- BRIEF: Reproduce all the lines exactly as they stand, apart from the pictures.

begin DATASET EXCERPT

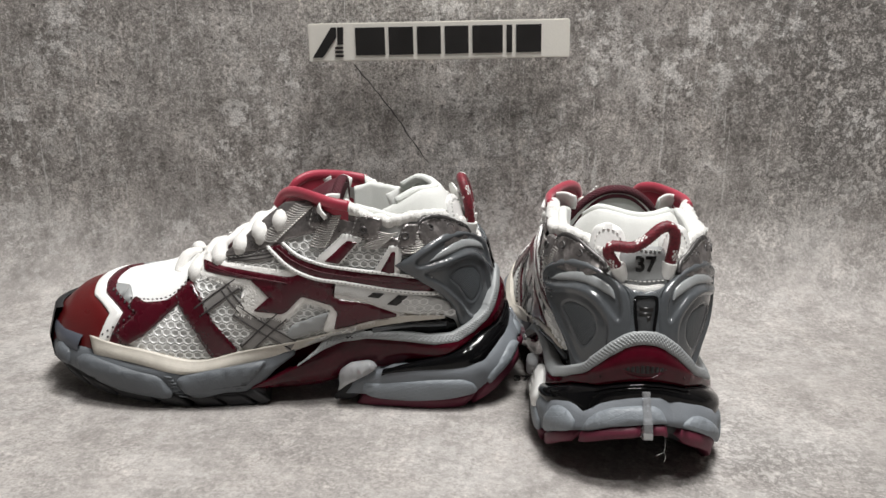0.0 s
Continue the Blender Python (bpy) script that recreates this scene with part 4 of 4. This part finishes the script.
def tile_top(u):
    if u > 0:
        return lerp_table(u, ((0.0, 0.0319), (0.23, 0.0297), (0.42, 0.0251), (0.49, 0.0235), (0.57, 0.0213), (0.70, 0.0168), (0.80, 0.0120), (0.90, 0.0092), (1.1, 0.0078), (1.5, 0.0070)))
    return lerp_table(-u, ((0.0, 0.0319), (0.13, 0.0319), (0.27, 0.0295), (0.377, 0.0269), (0.55, 0.0215), (0.63, 0.0165), (0.71, 0.0098), (0.84, 0.0070), (1.1, 0.0070), (1.5, 0.0070)))


def tile_low(u):
    if u > 0:
        return lerp_table(u, ((0.0, 0.0264), (0.22, 0.0240), (0.412, 0.0188), (0.49, 0.0172), (0.60, 0.0140), (0.72, 0.0065), (0.86, 0.0), (2.0, 0.0)))
    return lerp_table(-u, ((0.0, 0.0266), (0.13, 0.0267), (0.18, 0.0238), (0.286, 0.0212), (0.42, 0.0168), (0.53, 0.0125), (0.61, 0.0065), (0.67, 0.0), (2.0, 0.0)))


def build_trim(shoe):
    # burgundy moulded band round the heel and along the waist
    us = [-2.0 + 4.0 * i / 160 for i in range(161)]

    def trim_z(u):
        return lerp_table(abs(u), ((0.0, 0.0671), (0.08, 0.0666), (0.15, 0.0650), (0.27, 0.0605), (0.42, 0.0533), (0.50, 0.0495), (0.56, 0.0476), (0.62, 0.0460), (0.70, 0.0435), (0.85, 0.0395), (1.0, 0.0385), (1.15, 0.0400), (1.35, 0.0410), (1.5, 0.0388), (1.62, 0.0340), (1.75, 0.0260), (1.9, 0.0170), (2.05, 0.0100)))

    def low_z(u):
        return lerp_table(abs(u), ((0.0, 0.0487), (0.14, 0.0480), (0.26, 0.0463), (0.37, 0.0444), (0.5, 0.0430), (0.64, 0.0408), (0.8, 0.0365), (1.0, 0.0308), (1.2, 0.0265), (1.36, 0.0220), (1.5, 0.0150), (1.74, 0.0065), (2.1, 0.0060)))
    bm = bmesh.new()
    rows = []
    for u in us:
        a, b = low_z(u), max(trim_z(u), low_z(u) + 0.002)
        row = [sole_map(u, a, -0.014)]
        for k in range(9):
            t = k / 8
            bulge = -0.007 * (1 - t) ** 1.2 * min(1.0, max(0.0, (abs(u) - 0.95) / 0.25)) + 0.0010 * math.sin(math.pi * t) + (0.0012 if abs(u) < 0.45 else 0.0004) * math.exp(-((t - 0.55) / 0.25) ** 2)
            row.append(sole_map(u, a + (b - a) * t, 0.0002 + bulge))
        row.append(sole_map(u, b, -0.006))
        rows.append(row)
    vs = grid_faces(bm, rows)
    bm.faces.new(vs[0])
    bm.faces.new(vs[-1])
    shank = part("shank_band", bm, "gloss_red", shoe, "glossy clear burgundy plastic band round the heel")
    part("band_ridge", on_surface_tube([(u, z) for u, z in smooth_path(((-0.36, 0.0480), (-0.22, 0.0560), (0, 0.0605), (0.22, 0.0560), (0.36, 0.0480)), 8)], sole_map, 0.0006, 0.0012, 6), "gloss_red", shank)
    part("band_ridge", on_surface_tube([(u, z) for u, z in smooth_path(((-0.16, 0.0522), (-0.08, 0.0505), (0, 0.0500), (0.08, 0.0505), (0.15, 0.0522)), 8)], sole_map, 0.0003, 0.0010, 6), "gloss_red", shank)
    # brand lettering becomes plain blocks
    for k in range(10):
        u = 0.171 - k * 0.0380
        z = 0.0558 - 0.0012 * math.cos(u * 9)
        bar = [(u + 0.0145, z - 0.0026), (u - 0.0145, z - 0.0026), (u - 0.0145, z + 0.0026), (u + 0.0145, z + 0.0026)]
        part("brand_block", patch(bar, sole_map, 0.0003, 0.0016, 0.0015, (0.066, 1.0), 0.0003), "ink", shank, "plain black brand block")
    bm = bmesh.new()
    rows = []
    ut = [-1.78 + 3.56 * i / 760 for i in range(761)]
    for u in ut:
        z = trim_z(u)
        w = (0.0031 if abs(u) < 0.45 else 0.0026) * min(1.0, max(0.15, (1.80 - abs(u)) / 0.30))
        e = 0.0016 * min(1.0, max(0.0, (abs(u) - 1.15) / 0.2))
        row = [sole_map(u, z - w, -0.0005)]
        for j in range(17):
            q = j / 8 - 1
            across, along = q * w, u * 0.070
            pit = abs(math.sin(1800 * (along + across)) * math.sin(1800 * (along - across))) ** 1.5 * (1 - q ** 6)
            row.append(sole_map(u, z + across * 0.97, 0.0008 + e + 0.0019 * max(0.0, 1 - abs(q) ** 3.5) ** 0.6 - 0.0008 * pit))
        rows.append(row + [sole_map(u, z + w * 0.95, -0.004)])
    grid_faces(bm, rows)
    part("knurled_trim", bm, "trim_grey", shoe, "pale grey knurled piping above the burgundy band")
    # dark core filling the arch behind the band
    bm = bmesh.new()
    rows = []
    for k in range(21):
        s = 0.060 + 0.105 * k / 20
        low = lerp_table(s, ((0.06, 0.024), (0.09, 0.024), (0.105, 0.017), (0.13, 0.010), (0.165, 0.008)))
        w = outer_half(s, 0.02) - 0.0105
        rows.append([(s, q * w, z) for q, z in ((-1, 0.040), (-1, low + 0.004), (-0.8, low), (0.8, low), (1, low + 0.004), (1, 0.040))])
    g = grid_faces(bm, rows)
    bm.faces.new(g[0])
    bm.faces.new(g[-1])
    part("arch_core", bm, "gloss_red", shoe, "dark burgundy arch core under the waist")
    # glossy black layer under the band
    bm = bmesh.new()
    rows = []
    for u in [-1.32 + 2.64 * i / 80 for i in range(81)]:
        b = low_z(u) - 0.0002
        a = max(0.012, block_top(u) - 0.006)
        row = []
        for k in range(9):
            t = k / 8
            row.append(sole_map(u, a + (b - a) * t, -0.0010 + 0.0024 * math.sin(math.pi * min(1, max(0, (t - 0.30) / 0.70))) ** 0.7))
        row.append(sole_map(u, b, -0.008))
        rows.append(row)
    vs = grid_faces(bm, rows)
    bm.faces.new(vs[0])
    bm.faces.new(vs[-1])
    layer = part("black_layer", bm, "gloss_black", shoe, "glossy black plastic layer between band and heel block")
    for t in (0.35, 0.65):
        part("layer_rib", on_surface_tube([(u, block_top(u) + (low_z(u) - block_top(u)) * t) for u in (-0.40 + 0.8 * k / 30 for k in range(31))], sole_map, 0.0005, 0.0012, 6), "gloss_black", layer)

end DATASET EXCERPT

- RESULT OF THIS EXERCISE:
0.0 s
Continue the Blender Python (bpy) script that recreates this scene with part 4 of 4. This part finishes the script.
def tile_top(u):
    if u > 0:
        return lerp_table(u, ((0.0, 0.0319), (0.23, 0.0297), (0.42, 0.0251), (0.49, 0.0235), (0.57, 0.0213), (0.70, 0.0168), (0.80, 0.0120), (0.90, 0.0092), (1.1, 0.0078), (1.5, 0.0070)))
    return lerp_table(-u, ((0.0, 0.0319), (0.13, 0.0319), (0.27, 0.0295), (0.377, 0.0269), (0.55, 0.0215), (0.63, 0.0165), (0.71, 0.0098), (0.84, 0.0070), (1.1, 0.0070), (1.5, 0.0070)))


def tile_low(u):
    if u > 0:
        return lerp_table(u, ((0.0, 0.0264), (0.22, 0.0240), (0.412, 0.0188), (0.49, 0.0172), (0.60, 0.0140), (0.72, 0.0065), (0.86, 0.0), (2.0, 0.0)))
    return lerp_table(-u, ((0.0, 0.0266), (0.13, 0.0267), (0.18, 0.0238), (0.286, 0.0212), (0.42, 0.0168), (0.53, 0.0125), (0.61, 0.0065), (0.67, 0.0), (2.0, 0.0)))


def build_trim(shoe):
    # burgundy moulded band round the heel and along the waist
    us = [-2.0 + 4.0 * i / 160 for i in range(161)]

    def trim_z(u):
        return lerp_table(abs(u), ((0.0, 0.0671), (0.08, 0.0666), (0.15, 0.0650), (0.27, 0.0605), (0.42, 0.0533), (0.50, 0.0495), (0.56, 0.0476), (0.62, 0.0460), (0.70, 0.0435), (0.85, 0.0395), (1.0, 0.0385), (1.15, 0.0400), (1.35, 0.0410), (1.5, 0.0388), (1.62, 0.0340), (1.75, 0.0260), (1.9, 0.0170), (2.05, 0.0100)))

    def low_z(u):
        return lerp_table(abs(u), ((0.0, 0.0487), (0.14, 0.0480), (0.26, 0.0463), (0.37, 0.0444), (0.5, 0.0430), (0.64, 0.0408), (0.8, 0.0365), (1.0, 0.0308), (1.2, 0.0265), (1.36, 0.0220), (1.5, 0.0150), (1.74, 0.0065), (2.1, 0.0060)))
    bm = bmesh.new()
    rows = []
    for u in us:
        a, b = low_z(u), max(trim_z(u), low_z(u) + 0.002)
        row = [sole_map(u, a, -0.014)]
        for k in range(9):
            t = k / 8
            bulge = -0.007 * (1 - t) ** 1.2 * min(1.0, max(0.0, (abs(u) - 0.95) / 0.25)) + 0.0010 * math.sin(math.pi * t) + (0.0012 if abs(u) < 0.45 else 0.0004) * math.exp(-((t - 0.55) / 0.25) ** 2)
            row.append(sole_map(u, a + (b - a) * t, 0.0002 + bulge))
        row.append(sole_map(u, b, -0.006))
        rows.append(row)
    vs = grid_faces(bm, rows)
    bm.faces.new(vs[0])
    bm.faces.new(vs[-1])
    shank = part("shank_band", bm, "gloss_red", shoe, "glossy clear burgundy plastic band round the heel")
    part("band_ridge", on_surface_tube([(u, z) for u, z in smooth_path(((-0.36, 0.0480), (-0.22, 0.0560), (0, 0.0605), (0.22, 0.0560), (0.36, 0.0480)), 8)], sole_map, 0.0006, 0.0012, 6), "gloss_red", shank)
    part("band_ridge", on_surface_tube([(u, z) for u, z in smooth_path(((-0.16, 0.0522), (-0.08, 0.0505), (0, 0.0500), (0.08, 0.0505), (0.15, 0.0522)), 8)], sole_map, 0.0003, 0.0010, 6), "gloss_red", shank)
    # brand lettering becomes plain blocks
    for k in range(10):
        u = 0.171 - k * 0.0380
        z = 0.0558 - 0.0012 * math.cos(u * 9)
        bar = [(u + 0.0145, z - 0.0026), (u - 0.0145, z - 0.0026), (u - 0.0145, z + 0.0026), (u + 0.0145, z + 0.0026)]
        part("brand_block", patch(bar, sole_map, 0.0003, 0.0016, 0.0015, (0.066, 1.0), 0.0003), "ink", shank, "plain black brand block")
    bm = bmesh.new()
    rows = []
    ut = [-1.78 + 3.56 * i / 760 for i in range(761)]
    for u in ut:
        z = trim_z(u)
        w = (0.0031 if abs(u) < 0.45 else 0.0026) * min(1.0, max(0.15, (1.80 - abs(u)) / 0.30))
        e = 0.0016 * min(1.0, max(0.0, (abs(u) - 1.15) / 0.2))
        row = [sole_map(u, z - w, -0.0005)]
        for j in range(17):
            q = j / 8 - 1
            across, along = q * w, u * 0.070
            pit = abs(math.sin(1800 * (along + across)) * math.sin(1800 * (along - across))) ** 1.5 * (1 - q ** 6)
            row.append(sole_map(u, z + across * 0.97, 0.0008 + e + 0.0019 * max(0.0, 1 - abs(q) ** 3.5) ** 0.6 - 0.0008 * pit))
        rows.append(row + [sole_map(u, z + w * 0.95, -0.004)])
    grid_faces(bm, rows)
    part("knurled_trim", bm, "trim_grey", shoe, "pale grey knurled piping above the burgundy band")
    # dark core filling the arch behind the band
    bm = bmesh.new()
    rows = []
    for k in range(21):
        s = 0.060 + 0.105 * k / 20
        low = lerp_table(s, ((0.06, 0.024), (0.09, 0.024), (0.105, 0.017), (0.13, 0.010), (0.165, 0.008)))
        w = outer_half(s, 0.02) - 0.0105
        rows.append([(s, q * w, z) for q, z in ((-1, 0.040), (-1, low + 0.004), (-0.8, low), (0.8, low), (1, low + 0.004), (1, 0.040))])
    g = grid_faces(bm, rows)
    bm.faces.new(g[0])
    bm.faces.new(g[-1])
    part("arch_core", bm, "gloss_red", shoe, "dark burgundy arch core under the waist")
    # glossy black layer under the band
    bm = bmesh.new()
    rows = []
    for u in [-1.32 + 2.64 * i / 80 for i in range(81)]:
        b = low_z(u) - 0.0002
        a = max(0.012, block_top(u) - 0.006)
        row = []
        for k in range(9):
            t = k / 8
            row.append(sole_map(u, a + (b - a) * t, -0.0010 + 0.0024 * math.sin(math.pi * min(1, max(0, (t - 0.30) / 0.70))) ** 0.7))
        row.append(sole_map(u, b, -0.008))
        rows.append(row)
    vs = grid_faces(bm, rows)
    bm.faces.new(vs[0])
    bm.faces.new(vs[-1])
    layer = part("black_layer", bm, "gloss_black", shoe, "glossy black plastic layer between band and heel block")
    for t in (0.35, 0.65):
        part("layer_rib", on_surface_tube([(u, block_top(u) + (low_z(u) - block_top(u)) * t) for u in (-0.40 + 0.8 * k / 30 for k in range(31))], sole_map, 0.0005, 0.0012, 6), "gloss_black", layer)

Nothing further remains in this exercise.